Falcão e o Soldado Invernal vem em uma muito bem-vinda espiral de amadurecimento. Se New World Order e The Star-Spangled Man, os dois primeiros episódios, deixaram a desejar, Power Broker não demorou para colocar a história nos eixos, com The Whole World is Watching vindo para fazer a narrativa desabrochar de vez. No entanto, é o perfeita e simplesmente intitulado Truth – ou Verdade – que realmente lida com a pergunta que está no âmago da minissérie, fazendo tudo o que passou ser mero prelúdio: o que significa ser um Capitão América negro?

Pensem bem como seria simples se Sam Wilson simplesmente aceitasse imediatamente o escudo de Steve Rogers e se tornasse o novo Capitão América. Não é nenhum segredo que é isso que vai acontecer e a Marvel Studios não precisava trabalhar o caminho árduo entre receber o escudo e tornar-se um símbolo, símbolo esse não só manchado pela história de um país em relação aos afrodescendentes, mas também literalmente transformado em um objeto de morte, todo ensanguentado, pelo homem branco, loiro e de olhos azuis a quem entregaram o equipamento, o uniforme e o título de outro homem branco, loiro e de olhos azuis. Mas a tal “fórmula Marvel”, expressão que muita gente usa para desmerecer o estúdio, parece não ser mais tão formular assim. Somente para ficar com os exemplos recentes, WandaVision já funcionou como uma evidente rachadura nesse pré-conceito e, agora, Falcão e o Soldado Invernal vem para dizer que o caminho em linha reta de A para B, na verdade, é extremamente complexo, duro e triste. Fórmula Marvel sim, claro…

E o episódio trafega por esse caminho sem trabalhar obviedades. Sam recebeu o escudo de Steve, mas nunca se sentiu confortável com ele, decidindo entregá-lo a um museu. Bucky revelou a existência de Isaiah Bradley, o terceiro homem em que o soro do supersoldado funcionou e que, conforme aprendemos em detalhe agora, comeu o pão que o diabo amassou por ter sido um herói na Guerra da Coréia. Claro que eu teria preferido que a conversa entre ele e Sam, com o escudo permanentemente dentro de sua nada discreta sacola, fosse salpicada de flashbacks para os momentos que ele descreve – quem sabe um dia não teremos uma minissérie só sobre ele, passada nos anos 50? -, mas a grande verdade é que Carl Lumbly, ainda bem retornando para a série, teve uma atuação estupenda e densa que lidou com o gigantesco elefante na sala. As estrelas e listras da bandeira americana e, por tabela, do tão cobiçado escudo, nada significam para ele e, em sua concepção, o manto do Capitão América é impensável para qualquer negro americano que se respeite. Para Bradley, Sam não deve e não pode ser o Capitão, não porque Steve Rogers não era um homem digno, pois sabemos que era, mas sim em razão do que a bandeira que ornamenta o uniforme do super-herói significa para a história de seu povo.
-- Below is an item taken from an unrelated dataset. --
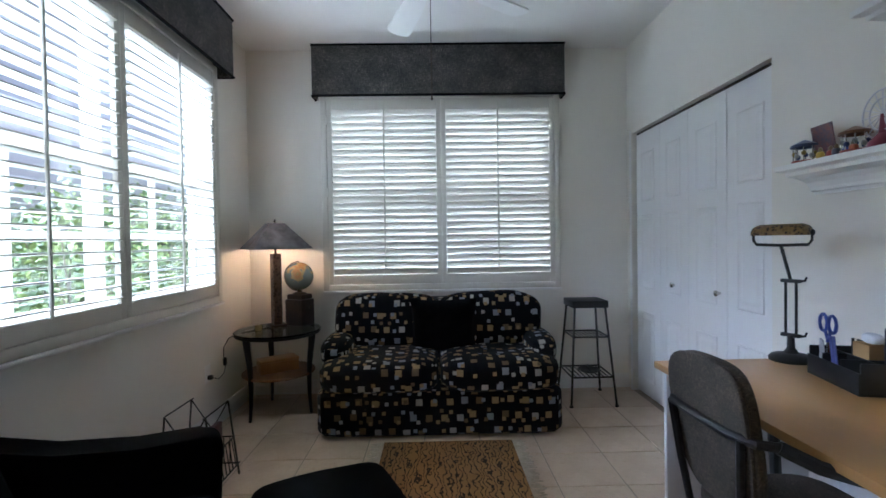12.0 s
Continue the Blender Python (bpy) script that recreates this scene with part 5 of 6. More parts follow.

Talvez compreensivelmente, nunca houve espaço nos filmes do Universo Cinematográfico Marvel para que essa questão fosse abordada de verdade, para que víssemos Rogers lidando com o assunto de maneira significativa. E é por isso que essa minissérie é tão importante. Lógico que vai ter gente levantando a bandeira da “lacração”, lógico que vai ter gente tendo leituras do tipo “que bobagem” ou, pior, afirmando sandices genéricas como “veja bem, não foi bem assim”, mas um episódio como Truth faz o que a verdade costuma fazer, ou seja, machuca, dói em todos os lugares. E não, o argumento exposto não vale apenas para os Estados Unidos, antes que a turma do “país imperialista!” venha também bradar hinos antiamericanos. O argumento se sustenta em todos os lugares e em todos os países.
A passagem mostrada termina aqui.